[WHAT THE TASK REQUIRES] Every line containing the word "roll" needs to be found and copied.

[MATERIAL PROVIDED]
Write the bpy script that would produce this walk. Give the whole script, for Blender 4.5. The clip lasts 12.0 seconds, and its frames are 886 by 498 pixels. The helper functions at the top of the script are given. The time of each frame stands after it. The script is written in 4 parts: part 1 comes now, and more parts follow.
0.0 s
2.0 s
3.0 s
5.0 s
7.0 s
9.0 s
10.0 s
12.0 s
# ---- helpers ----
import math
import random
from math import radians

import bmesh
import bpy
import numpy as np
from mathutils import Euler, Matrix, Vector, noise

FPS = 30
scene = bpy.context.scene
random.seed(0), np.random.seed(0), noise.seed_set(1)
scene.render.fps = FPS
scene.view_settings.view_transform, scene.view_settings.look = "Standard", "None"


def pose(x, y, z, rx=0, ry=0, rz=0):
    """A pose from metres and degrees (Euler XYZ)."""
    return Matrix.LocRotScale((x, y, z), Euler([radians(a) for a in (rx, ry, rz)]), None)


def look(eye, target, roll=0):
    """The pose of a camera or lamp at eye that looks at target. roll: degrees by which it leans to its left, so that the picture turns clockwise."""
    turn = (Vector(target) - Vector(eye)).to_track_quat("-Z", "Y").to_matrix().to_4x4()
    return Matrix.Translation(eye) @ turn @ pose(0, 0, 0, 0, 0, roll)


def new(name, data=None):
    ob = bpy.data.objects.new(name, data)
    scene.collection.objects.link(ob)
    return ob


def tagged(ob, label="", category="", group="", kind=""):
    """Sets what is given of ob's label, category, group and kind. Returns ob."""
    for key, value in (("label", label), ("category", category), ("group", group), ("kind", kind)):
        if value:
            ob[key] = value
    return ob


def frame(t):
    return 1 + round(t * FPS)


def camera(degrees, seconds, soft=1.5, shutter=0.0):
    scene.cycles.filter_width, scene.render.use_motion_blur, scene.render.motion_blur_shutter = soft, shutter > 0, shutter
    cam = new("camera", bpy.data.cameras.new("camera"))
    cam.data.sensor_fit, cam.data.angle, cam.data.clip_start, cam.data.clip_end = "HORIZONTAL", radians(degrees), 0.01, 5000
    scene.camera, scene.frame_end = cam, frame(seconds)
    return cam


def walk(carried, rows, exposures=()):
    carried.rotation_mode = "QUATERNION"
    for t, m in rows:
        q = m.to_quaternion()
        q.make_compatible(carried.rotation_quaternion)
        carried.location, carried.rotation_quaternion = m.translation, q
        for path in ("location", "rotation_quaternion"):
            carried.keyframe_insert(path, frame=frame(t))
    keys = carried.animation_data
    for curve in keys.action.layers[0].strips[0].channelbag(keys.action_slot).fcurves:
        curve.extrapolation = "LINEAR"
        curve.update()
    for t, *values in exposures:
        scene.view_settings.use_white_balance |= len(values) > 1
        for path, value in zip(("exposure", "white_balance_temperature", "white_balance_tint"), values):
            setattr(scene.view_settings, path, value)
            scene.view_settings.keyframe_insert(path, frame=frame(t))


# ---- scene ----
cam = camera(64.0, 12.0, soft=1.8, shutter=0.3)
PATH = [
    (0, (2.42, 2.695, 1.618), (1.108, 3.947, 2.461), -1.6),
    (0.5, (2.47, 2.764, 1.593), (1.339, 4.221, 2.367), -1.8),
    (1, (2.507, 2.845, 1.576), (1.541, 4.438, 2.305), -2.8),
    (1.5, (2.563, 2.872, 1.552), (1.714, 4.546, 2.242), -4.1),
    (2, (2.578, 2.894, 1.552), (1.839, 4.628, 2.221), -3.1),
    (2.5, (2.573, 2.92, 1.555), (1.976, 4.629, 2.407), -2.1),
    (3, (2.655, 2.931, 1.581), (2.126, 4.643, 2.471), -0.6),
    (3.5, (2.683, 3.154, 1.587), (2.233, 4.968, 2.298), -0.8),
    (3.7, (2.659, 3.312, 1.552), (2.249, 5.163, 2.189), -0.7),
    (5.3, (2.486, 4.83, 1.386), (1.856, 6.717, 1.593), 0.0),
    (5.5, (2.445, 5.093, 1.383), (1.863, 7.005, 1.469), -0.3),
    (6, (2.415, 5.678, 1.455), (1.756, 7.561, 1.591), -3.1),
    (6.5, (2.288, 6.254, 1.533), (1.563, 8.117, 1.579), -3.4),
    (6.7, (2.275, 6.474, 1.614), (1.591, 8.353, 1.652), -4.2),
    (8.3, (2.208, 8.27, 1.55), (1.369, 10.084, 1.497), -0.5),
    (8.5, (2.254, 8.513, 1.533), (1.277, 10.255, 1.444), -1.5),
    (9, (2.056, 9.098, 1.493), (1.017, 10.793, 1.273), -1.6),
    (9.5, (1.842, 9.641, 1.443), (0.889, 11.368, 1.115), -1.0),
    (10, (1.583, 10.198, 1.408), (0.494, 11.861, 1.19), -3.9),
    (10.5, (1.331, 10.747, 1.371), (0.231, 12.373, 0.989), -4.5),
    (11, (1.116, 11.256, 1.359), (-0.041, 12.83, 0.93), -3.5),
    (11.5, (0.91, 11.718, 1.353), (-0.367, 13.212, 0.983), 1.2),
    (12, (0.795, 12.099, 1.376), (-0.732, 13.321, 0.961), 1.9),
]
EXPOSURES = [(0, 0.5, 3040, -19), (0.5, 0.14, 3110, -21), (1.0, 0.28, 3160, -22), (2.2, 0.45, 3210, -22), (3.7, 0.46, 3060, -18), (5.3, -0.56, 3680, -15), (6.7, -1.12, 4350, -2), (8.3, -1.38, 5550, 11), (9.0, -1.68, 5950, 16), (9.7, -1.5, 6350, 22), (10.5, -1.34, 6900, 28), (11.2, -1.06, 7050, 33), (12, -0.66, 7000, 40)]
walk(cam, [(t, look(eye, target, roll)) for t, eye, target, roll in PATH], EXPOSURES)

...

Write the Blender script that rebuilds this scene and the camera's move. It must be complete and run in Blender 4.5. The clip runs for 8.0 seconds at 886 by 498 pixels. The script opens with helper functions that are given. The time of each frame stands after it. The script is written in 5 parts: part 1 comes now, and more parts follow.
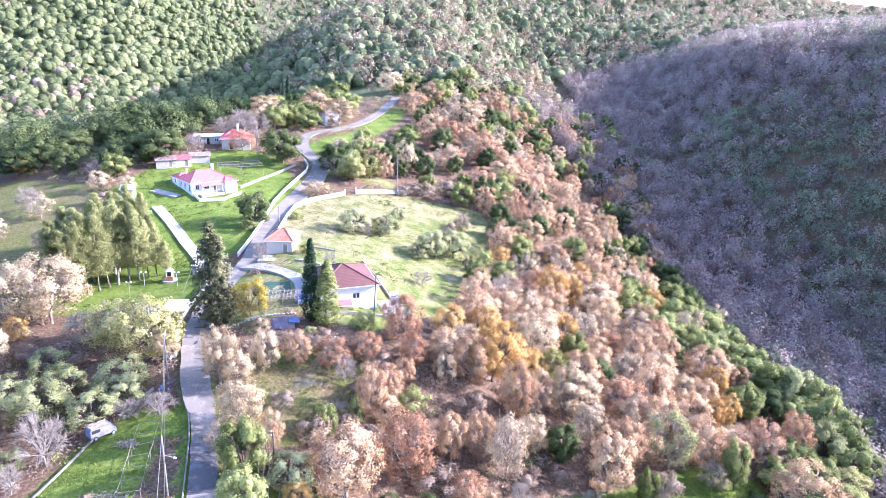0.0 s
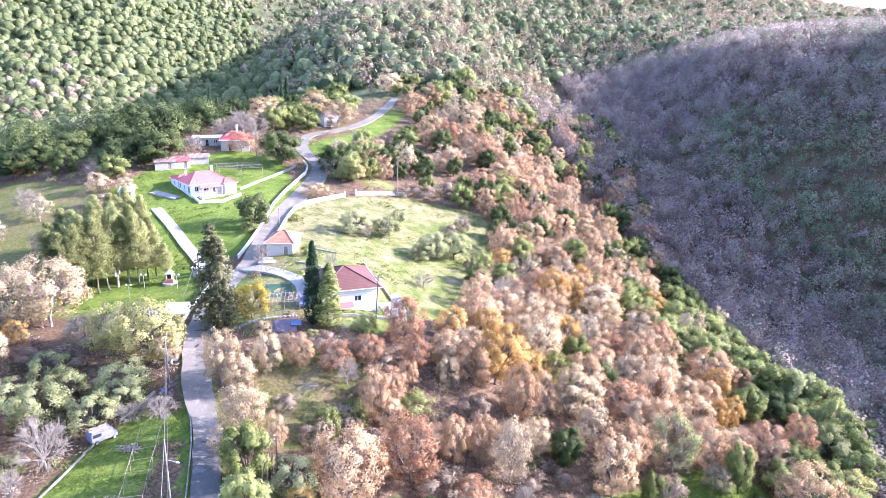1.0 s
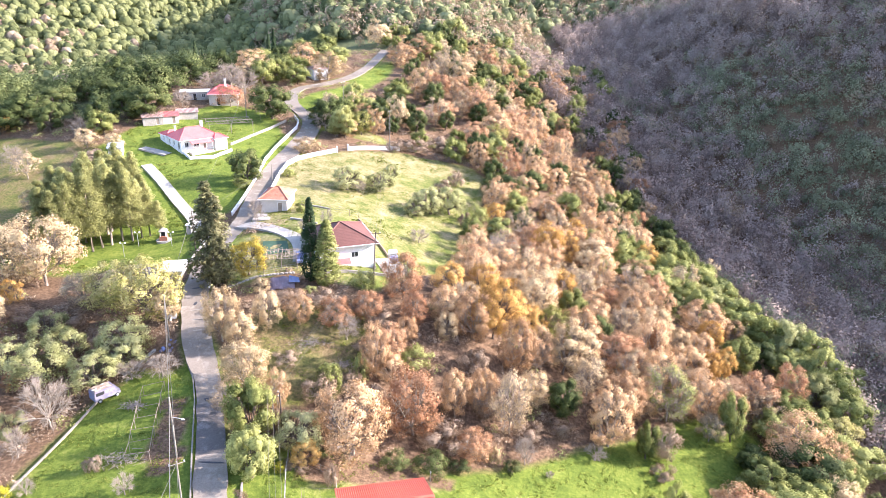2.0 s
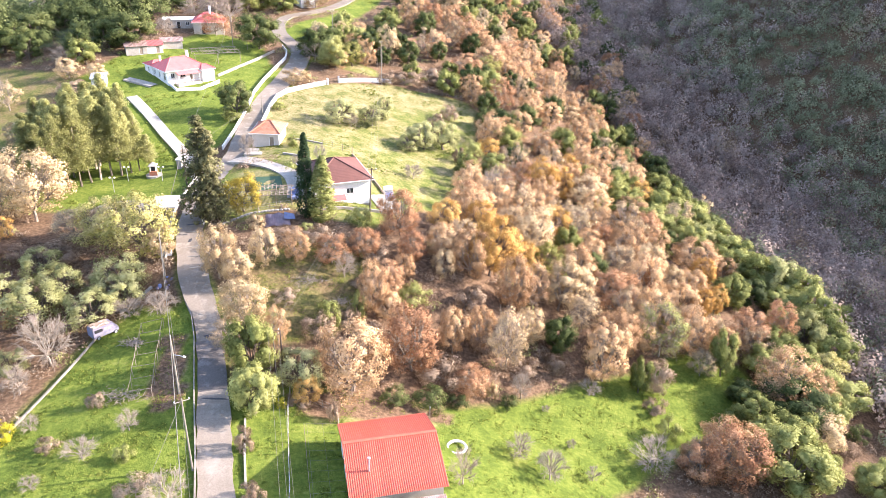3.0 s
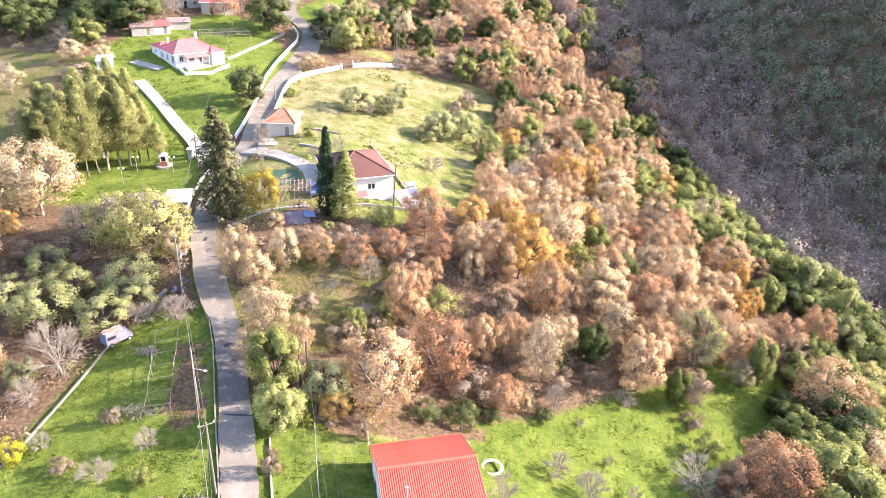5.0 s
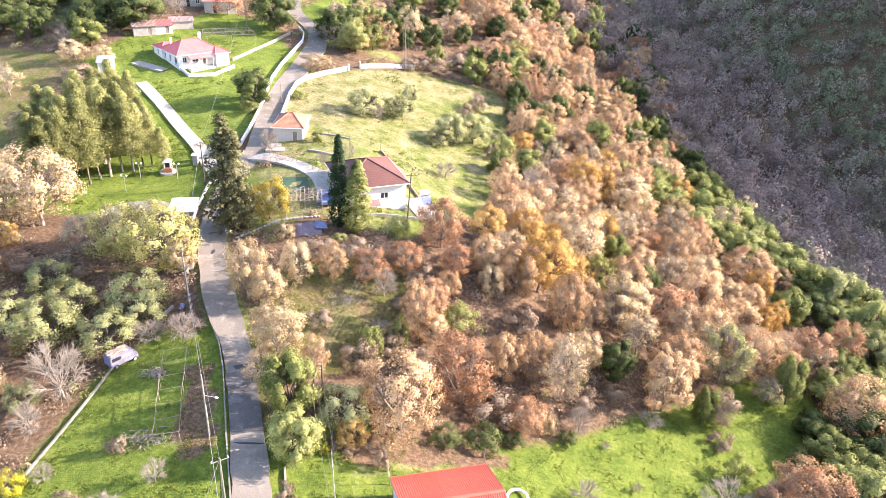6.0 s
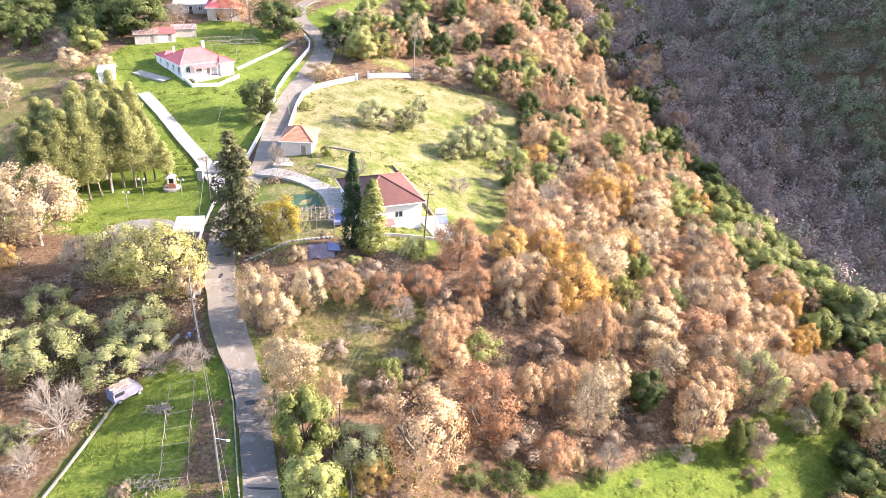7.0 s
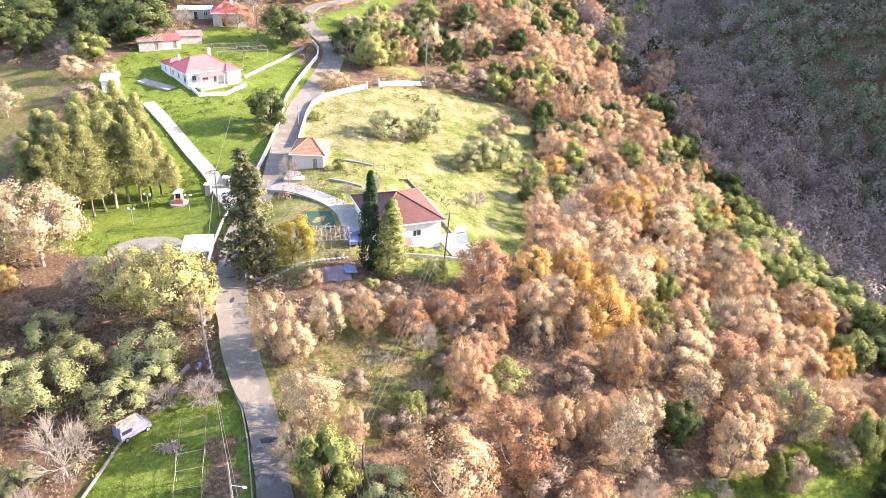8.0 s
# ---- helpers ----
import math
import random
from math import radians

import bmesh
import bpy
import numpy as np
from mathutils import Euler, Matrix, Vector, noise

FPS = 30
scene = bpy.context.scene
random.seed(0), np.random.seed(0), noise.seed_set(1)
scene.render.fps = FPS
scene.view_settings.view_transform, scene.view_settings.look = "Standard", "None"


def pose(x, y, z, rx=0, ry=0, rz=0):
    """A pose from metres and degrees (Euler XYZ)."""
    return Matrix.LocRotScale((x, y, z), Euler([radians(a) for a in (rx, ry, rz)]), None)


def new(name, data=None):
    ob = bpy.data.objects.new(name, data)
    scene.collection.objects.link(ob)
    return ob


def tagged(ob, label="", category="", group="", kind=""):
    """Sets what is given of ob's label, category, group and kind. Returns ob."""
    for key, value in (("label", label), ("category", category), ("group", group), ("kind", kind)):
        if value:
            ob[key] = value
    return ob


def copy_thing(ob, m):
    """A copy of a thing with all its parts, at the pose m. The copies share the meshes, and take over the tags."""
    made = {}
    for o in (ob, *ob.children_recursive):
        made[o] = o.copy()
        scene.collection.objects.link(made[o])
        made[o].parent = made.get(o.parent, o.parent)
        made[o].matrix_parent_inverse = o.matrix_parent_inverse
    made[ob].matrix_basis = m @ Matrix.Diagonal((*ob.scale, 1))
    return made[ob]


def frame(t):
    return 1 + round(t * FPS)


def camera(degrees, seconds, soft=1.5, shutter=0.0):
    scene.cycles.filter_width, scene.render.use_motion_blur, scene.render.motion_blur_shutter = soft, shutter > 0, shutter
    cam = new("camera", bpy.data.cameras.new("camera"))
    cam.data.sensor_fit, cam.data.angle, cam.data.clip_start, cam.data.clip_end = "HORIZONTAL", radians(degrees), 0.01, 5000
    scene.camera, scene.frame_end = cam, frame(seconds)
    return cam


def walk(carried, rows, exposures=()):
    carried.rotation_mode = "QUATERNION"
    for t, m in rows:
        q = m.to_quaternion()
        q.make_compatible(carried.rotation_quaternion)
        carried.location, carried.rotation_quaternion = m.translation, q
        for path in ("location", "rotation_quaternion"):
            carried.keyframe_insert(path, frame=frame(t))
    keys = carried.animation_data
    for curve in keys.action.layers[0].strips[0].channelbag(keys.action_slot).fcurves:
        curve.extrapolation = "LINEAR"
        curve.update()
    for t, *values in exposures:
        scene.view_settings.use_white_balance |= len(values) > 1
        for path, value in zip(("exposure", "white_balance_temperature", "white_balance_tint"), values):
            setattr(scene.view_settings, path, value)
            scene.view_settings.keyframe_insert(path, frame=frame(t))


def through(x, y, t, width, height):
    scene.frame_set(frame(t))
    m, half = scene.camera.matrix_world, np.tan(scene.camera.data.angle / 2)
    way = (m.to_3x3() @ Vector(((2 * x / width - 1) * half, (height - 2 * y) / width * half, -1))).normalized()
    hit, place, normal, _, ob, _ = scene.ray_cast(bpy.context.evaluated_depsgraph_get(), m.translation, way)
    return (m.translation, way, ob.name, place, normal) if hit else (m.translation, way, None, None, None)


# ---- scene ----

[FINISHED EXERCISE]
def look(eye, target, roll=0):
    """The pose of a camera or lamp at eye that looks at target. roll: degrees by which it leans to its left, so that the picture turns clockwise."""
    return Matrix.Translation(eye) @ turn @ pose(0, 0, 0, 0, 0, roll)
walk(cam, [(t, look(eye, target, roll)) for t, eye, target, roll in PATH], EXPOSURES)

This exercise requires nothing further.